Kate Nash at the Ogden, 11/06/10

Kiernan Maletsky
With Peggy Sue
11.06.10 | Ogden Theatre
Kate Nash, it turns out, is fucking punk rock. Yes, the Kate Nash with a single called "Merry Happy," the one with the dress-up music videos and glossy studio singles. An understandable first glance might lead you to believe she is all wink and flirt.
Look again.
Over the course of an hour and a half, Nash provided plenty of reasons to rethink the overall emotional pitch of her music. The show ended with Nash knocking things over and mashing her keyboard with her fists. She was playing "Pumpkin Soup" at the time, which does not really sound like a rager on the album.
The difference live is that she doesn't just play these songs. She relives them. Many musicians are capable of screwing up their faces while singing, and plenty of those are probably really bearing the emotional weight of their art. But Kate Nash has the unique ability to convey characters and nuance and entire narrative arcs in three minute songs. 
Kiernan Maletsky
The best example of how all this works was during the song "Birds." A straight reading of the lyrics gets you this: Girl goes to meet boy at train station, boy compliments girl, girl doesn't understand, girl can't articulate her feelings, the end. Pretty patriarchal. But live, she puts a pause after each of the boy's long-winded, fanciful pontifications on his girl's beauty. And then she says the girl's line ("What?") with a look on her face that doesn't say, "I don't understand," but rather "you're insane."

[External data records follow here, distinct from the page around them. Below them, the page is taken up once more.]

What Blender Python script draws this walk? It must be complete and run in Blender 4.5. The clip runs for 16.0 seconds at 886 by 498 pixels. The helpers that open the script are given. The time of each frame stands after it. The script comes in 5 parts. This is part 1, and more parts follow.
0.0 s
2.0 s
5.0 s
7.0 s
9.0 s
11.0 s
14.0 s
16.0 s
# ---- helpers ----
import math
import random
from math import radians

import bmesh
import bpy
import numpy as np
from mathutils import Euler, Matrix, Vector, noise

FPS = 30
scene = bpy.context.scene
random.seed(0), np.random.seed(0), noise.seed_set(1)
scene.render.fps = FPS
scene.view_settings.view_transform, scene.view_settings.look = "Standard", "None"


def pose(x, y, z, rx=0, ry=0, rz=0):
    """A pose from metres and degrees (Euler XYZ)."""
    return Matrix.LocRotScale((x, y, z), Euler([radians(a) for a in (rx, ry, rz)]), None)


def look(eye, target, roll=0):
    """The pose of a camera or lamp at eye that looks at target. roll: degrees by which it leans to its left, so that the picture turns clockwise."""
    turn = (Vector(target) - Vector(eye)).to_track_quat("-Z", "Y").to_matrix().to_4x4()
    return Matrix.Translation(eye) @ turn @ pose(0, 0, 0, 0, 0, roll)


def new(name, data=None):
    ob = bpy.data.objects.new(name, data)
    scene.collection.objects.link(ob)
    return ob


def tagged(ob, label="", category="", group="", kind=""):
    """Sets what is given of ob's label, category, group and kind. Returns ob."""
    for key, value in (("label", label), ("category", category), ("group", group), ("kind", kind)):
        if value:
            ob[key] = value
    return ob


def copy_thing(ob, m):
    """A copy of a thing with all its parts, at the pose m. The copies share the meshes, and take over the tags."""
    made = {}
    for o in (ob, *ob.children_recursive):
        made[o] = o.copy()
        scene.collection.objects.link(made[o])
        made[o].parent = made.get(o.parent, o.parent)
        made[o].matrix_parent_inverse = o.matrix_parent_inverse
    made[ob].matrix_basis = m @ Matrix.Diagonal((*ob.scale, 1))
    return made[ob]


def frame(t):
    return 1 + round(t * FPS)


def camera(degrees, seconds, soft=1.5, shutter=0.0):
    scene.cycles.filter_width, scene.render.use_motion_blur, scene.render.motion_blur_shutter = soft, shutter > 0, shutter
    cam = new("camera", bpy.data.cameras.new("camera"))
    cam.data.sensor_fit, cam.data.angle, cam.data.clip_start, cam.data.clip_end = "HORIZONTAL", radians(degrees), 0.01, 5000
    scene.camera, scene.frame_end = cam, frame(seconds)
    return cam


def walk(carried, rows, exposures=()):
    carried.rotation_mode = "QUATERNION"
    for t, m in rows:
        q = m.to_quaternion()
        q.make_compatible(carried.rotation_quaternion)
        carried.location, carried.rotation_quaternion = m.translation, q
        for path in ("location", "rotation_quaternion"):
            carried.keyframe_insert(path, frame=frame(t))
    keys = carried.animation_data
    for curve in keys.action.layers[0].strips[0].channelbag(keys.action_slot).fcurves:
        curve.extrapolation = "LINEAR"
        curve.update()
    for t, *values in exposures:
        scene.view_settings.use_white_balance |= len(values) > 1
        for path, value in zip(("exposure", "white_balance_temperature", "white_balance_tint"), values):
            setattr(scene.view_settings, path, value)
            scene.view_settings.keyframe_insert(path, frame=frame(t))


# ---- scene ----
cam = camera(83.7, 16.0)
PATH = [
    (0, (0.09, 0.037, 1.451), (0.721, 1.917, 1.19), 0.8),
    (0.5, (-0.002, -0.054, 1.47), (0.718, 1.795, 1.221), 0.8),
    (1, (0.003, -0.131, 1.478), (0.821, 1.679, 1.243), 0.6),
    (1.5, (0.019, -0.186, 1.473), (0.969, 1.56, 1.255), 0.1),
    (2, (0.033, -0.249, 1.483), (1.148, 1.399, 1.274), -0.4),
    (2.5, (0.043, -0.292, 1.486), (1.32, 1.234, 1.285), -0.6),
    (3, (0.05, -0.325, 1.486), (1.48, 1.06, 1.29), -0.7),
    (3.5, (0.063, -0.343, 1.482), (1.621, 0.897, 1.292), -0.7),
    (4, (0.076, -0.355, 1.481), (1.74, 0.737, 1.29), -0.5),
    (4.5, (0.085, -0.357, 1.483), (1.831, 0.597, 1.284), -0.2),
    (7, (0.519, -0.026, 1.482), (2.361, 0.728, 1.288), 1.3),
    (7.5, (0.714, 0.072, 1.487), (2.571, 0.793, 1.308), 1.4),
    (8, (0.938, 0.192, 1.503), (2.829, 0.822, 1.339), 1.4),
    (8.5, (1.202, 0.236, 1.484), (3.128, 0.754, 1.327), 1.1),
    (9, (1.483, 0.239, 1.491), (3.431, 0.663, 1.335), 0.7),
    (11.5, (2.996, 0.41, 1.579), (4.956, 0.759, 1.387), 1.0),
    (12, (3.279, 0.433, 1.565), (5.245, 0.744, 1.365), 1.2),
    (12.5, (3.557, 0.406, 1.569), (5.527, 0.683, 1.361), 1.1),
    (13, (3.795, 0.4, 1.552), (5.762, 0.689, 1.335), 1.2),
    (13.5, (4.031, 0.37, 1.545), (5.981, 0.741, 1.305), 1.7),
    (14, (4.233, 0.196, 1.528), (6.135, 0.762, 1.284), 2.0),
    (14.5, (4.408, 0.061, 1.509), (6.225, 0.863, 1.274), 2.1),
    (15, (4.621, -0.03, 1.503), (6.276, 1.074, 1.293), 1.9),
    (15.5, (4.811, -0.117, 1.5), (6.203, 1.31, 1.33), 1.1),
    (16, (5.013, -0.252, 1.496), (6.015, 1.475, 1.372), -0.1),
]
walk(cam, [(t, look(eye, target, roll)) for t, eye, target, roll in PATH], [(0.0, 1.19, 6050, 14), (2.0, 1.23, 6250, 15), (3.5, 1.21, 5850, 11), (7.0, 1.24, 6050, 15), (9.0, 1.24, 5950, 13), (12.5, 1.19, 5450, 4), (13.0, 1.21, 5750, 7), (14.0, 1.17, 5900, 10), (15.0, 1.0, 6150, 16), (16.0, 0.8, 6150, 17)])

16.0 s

Thereby does the entire meaning of the song change. At the end, when the girl says "I like you too," it's domination rather than submission. He's just spent three verses using birds in the sky and "all the matter in the world" to try and express himself, and she comes back with Hemingway.
If that seems like an over-reading of what is after all still a pop song about young love, it's because Nash set it up to be seen as something more by preceding it with "Mansion Song," a feminist spoken word piece of such (justified) vitriol it's hard to believe you're hearing it out of an alleged mainstream pop singer.
Part of the reason Kate Nash gets categorized the way she does is that she writes catchy music that sounds incredibly chipper. But doo-woops do not necessarily imply happiness, and it helps going in to know that her favorite band of all time is The Buzzcocks. And that she walked off stage to "Violet" by Hole.